**Problem:**
Nothing in the data should change when you return it, but leave the pictures out.
----
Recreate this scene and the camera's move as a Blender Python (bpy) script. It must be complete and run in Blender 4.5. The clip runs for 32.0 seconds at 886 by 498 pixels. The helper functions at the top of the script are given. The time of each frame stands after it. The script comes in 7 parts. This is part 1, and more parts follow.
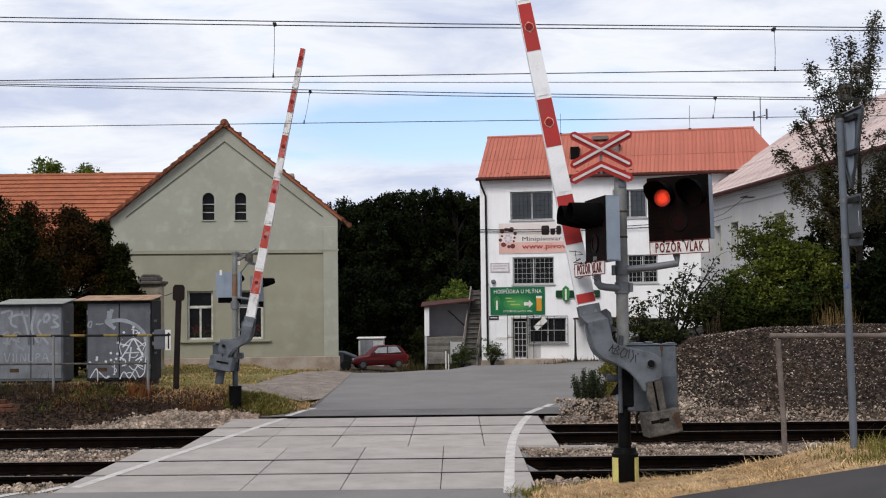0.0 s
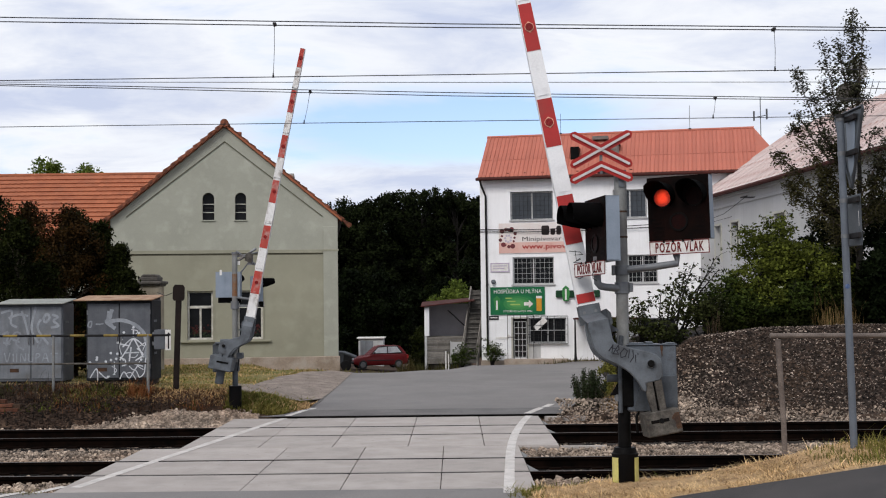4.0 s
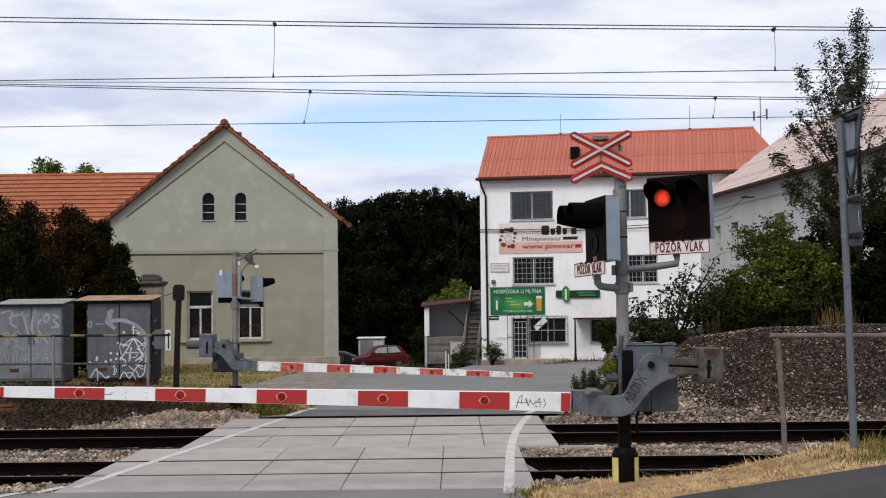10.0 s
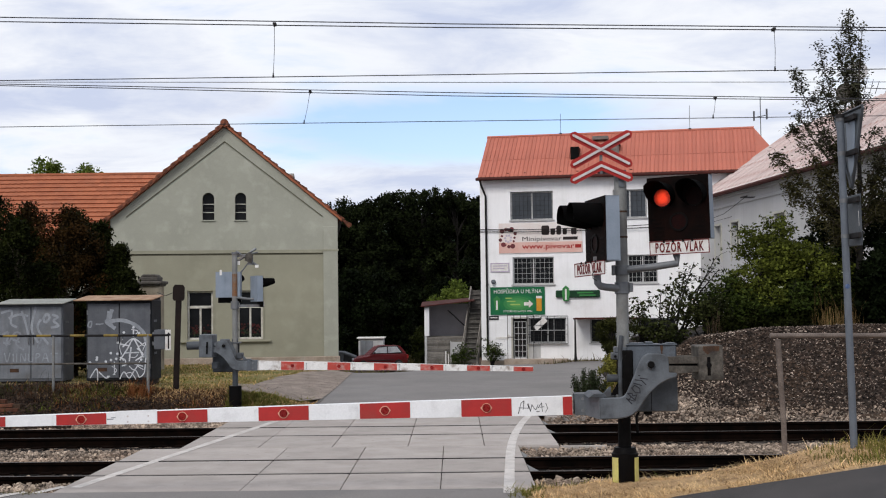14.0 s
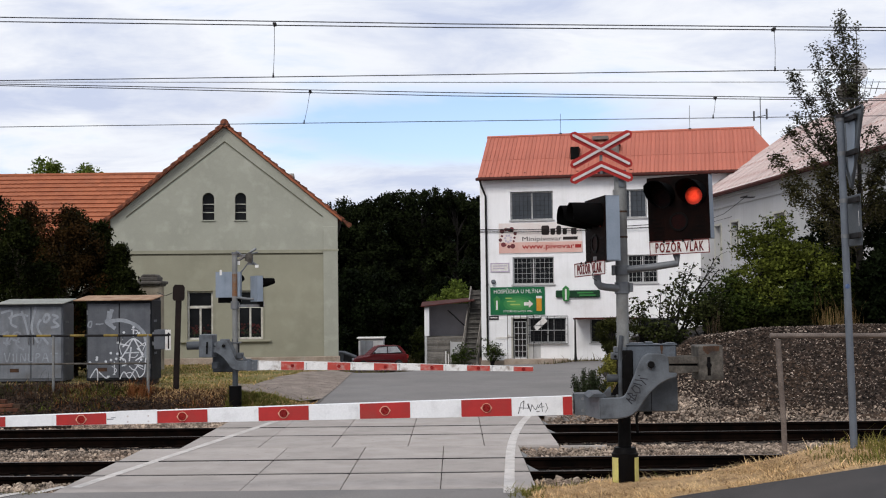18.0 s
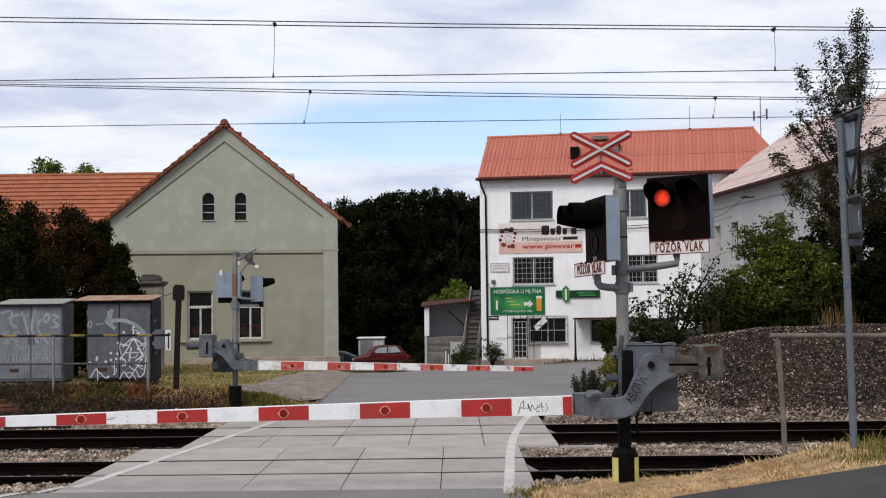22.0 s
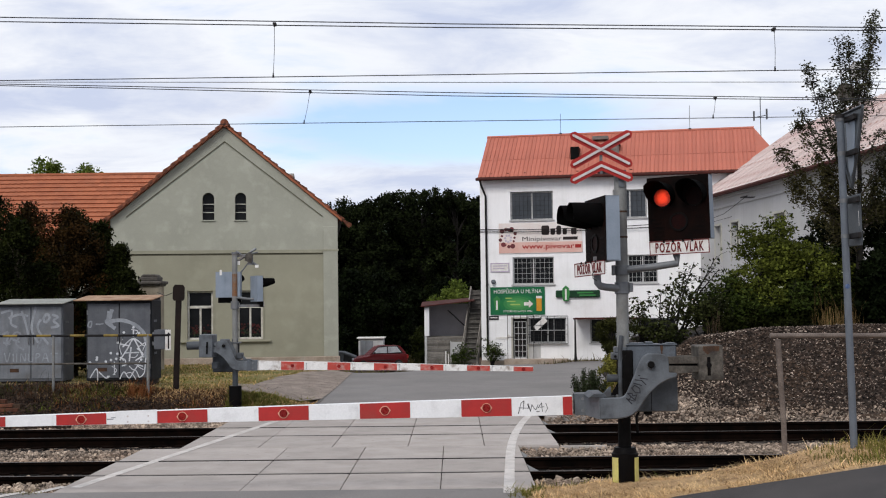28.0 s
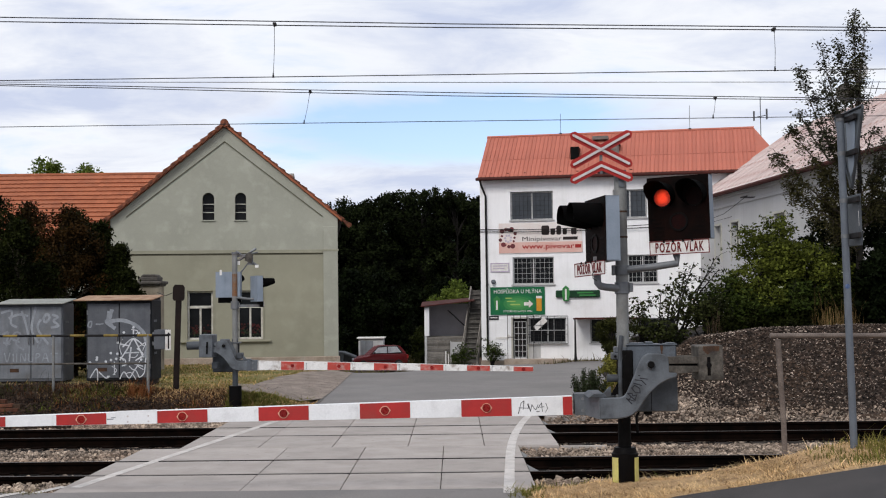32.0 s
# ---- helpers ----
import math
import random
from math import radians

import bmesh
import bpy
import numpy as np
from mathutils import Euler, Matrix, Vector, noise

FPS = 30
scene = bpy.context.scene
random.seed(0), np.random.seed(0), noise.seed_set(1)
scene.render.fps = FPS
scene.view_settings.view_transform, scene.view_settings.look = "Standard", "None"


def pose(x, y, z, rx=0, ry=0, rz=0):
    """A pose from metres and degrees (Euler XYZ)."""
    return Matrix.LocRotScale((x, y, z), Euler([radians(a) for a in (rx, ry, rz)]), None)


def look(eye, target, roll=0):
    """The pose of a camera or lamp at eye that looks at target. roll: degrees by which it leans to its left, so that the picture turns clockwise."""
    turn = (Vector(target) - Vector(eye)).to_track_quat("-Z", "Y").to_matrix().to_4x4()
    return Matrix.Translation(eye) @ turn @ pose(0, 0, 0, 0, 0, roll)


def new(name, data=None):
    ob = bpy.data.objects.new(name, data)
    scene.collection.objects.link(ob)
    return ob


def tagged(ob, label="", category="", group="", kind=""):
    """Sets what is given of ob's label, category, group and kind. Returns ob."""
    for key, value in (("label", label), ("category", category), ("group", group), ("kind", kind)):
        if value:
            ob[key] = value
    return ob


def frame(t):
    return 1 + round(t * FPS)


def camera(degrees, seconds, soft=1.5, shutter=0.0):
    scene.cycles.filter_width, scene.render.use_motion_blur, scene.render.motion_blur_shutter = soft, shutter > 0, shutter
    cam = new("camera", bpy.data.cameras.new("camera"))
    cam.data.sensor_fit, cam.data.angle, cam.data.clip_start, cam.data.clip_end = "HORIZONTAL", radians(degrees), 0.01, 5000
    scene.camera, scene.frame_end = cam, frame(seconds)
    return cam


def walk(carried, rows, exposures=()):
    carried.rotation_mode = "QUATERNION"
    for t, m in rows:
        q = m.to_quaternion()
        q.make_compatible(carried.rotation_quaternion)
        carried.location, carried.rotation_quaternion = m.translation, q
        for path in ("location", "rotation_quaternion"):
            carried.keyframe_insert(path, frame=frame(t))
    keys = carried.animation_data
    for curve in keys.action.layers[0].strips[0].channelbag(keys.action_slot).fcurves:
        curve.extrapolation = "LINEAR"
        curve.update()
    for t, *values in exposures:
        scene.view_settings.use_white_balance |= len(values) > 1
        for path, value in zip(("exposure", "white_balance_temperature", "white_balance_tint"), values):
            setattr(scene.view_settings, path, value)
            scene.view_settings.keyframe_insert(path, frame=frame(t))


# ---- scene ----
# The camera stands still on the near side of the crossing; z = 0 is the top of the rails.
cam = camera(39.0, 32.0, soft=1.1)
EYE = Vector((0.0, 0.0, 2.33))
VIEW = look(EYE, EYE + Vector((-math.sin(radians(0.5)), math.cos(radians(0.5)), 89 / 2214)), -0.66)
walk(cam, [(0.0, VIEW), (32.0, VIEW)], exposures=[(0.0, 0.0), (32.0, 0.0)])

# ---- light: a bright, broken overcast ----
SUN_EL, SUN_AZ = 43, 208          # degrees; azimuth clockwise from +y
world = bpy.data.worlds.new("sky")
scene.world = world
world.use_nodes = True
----
**Task response:**
Recreate this scene and the camera's move as a Blender Python (bpy) script. It must be complete and run in Blender 4.5. The clip runs for 32.0 seconds at 886 by 498 pixels. The helper functions at the top of the script are given. The time of each frame stands after it. The script comes in 7 parts. This is part 1, and more parts follow.
0.0 s
4.0 s
10.0 s
14.0 s
18.0 s
22.0 s
28.0 s
32.0 s
# ---- helpers ----
import math
import random
from math import radians

import bmesh
import bpy
import numpy as np
from mathutils import Euler, Matrix, Vector, noise

FPS = 30
scene = bpy.context.scene
random.seed(0), np.random.seed(0), noise.seed_set(1)
scene.render.fps = FPS
scene.view_settings.view_transform, scene.view_settings.look = "Standard", "None"


def pose(x, y, z, rx=0, ry=0, rz=0):
    """A pose from metres and degrees (Euler XYZ)."""
    return Matrix.LocRotScale((x, y, z), Euler([radians(a) for a in (rx, ry, rz)]), None)


def look(eye, target, roll=0):
    """The pose of a camera or lamp at eye that looks at target. roll: degrees by which it leans to its left, so that the picture turns clockwise."""
    turn = (Vector(target) - Vector(eye)).to_track_quat("-Z", "Y").to_matrix().to_4x4()
    return Matrix.Translation(eye) @ turn @ pose(0, 0, 0, 0, 0, roll)


def new(name, data=None):
    ob = bpy.data.objects.new(name, data)
    scene.collection.objects.link(ob)
    return ob


def tagged(ob, label="", category="", group="", kind=""):
    """Sets what is given of ob's label, category, group and kind. Returns ob."""
    for key, value in (("label", label), ("category", category), ("group", group), ("kind", kind)):
        if value:
            ob[key] = value
    return ob


def frame(t):
    return 1 + round(t * FPS)


def camera(degrees, seconds, soft=1.5, shutter=0.0):
    scene.cycles.filter_width, scene.render.use_motion_blur, scene.render.motion_blur_shutter = soft, shutter > 0, shutter
    cam = new("camera", bpy.data.cameras.new("camera"))
    cam.data.sensor_fit, cam.data.angle, cam.data.clip_start, cam.data.clip_end = "HORIZONTAL", radians(degrees), 0.01, 5000
    scene.camera, scene.frame_end = cam, frame(seconds)
    return cam


def walk(carried, rows, exposures=()):
    carried.rotation_mode = "QUATERNION"
    for t, m in rows:
        q = m.to_quaternion()
        q.make_compatible(carried.rotation_quaternion)
        carried.location, carried.rotation_quaternion = m.translation, q
        for path in ("location", "rotation_quaternion"):
            carried.keyframe_insert(path, frame=frame(t))
    keys = carried.animation_data
    for curve in keys.action.layers[0].strips[0].channelbag(keys.action_slot).fcurves:
        curve.extrapolation = "LINEAR"
        curve.update()
    for t, *values in exposures:
        scene.view_settings.use_white_balance |= len(values) > 1
        for path, value in zip(("exposure", "white_balance_temperature", "white_balance_tint"), values):
            setattr(scene.view_settings, path, value)
            scene.view_settings.keyframe_insert(path, frame=frame(t))


# ---- scene ----
# The camera stands still on the near side of the crossing; z = 0 is the top of the rails.
cam = camera(39.0, 32.0, soft=1.1)
EYE = Vector((0.0, 0.0, 2.33))
VIEW = look(EYE, EYE + Vector((-math.sin(radians(0.5)), math.cos(radians(0.5)), 89 / 2214)), -0.66)
walk(cam, [(0.0, VIEW), (32.0, VIEW)], exposures=[(0.0, 0.0), (32.0, 0.0)])

# ---- light: a bright, broken overcast ----
SUN_EL, SUN_AZ = 43, 208          # degrees; azimuth clockwise from +y
world = bpy.data.worlds.new("sky")
scene.world = world
world.use_nodes = True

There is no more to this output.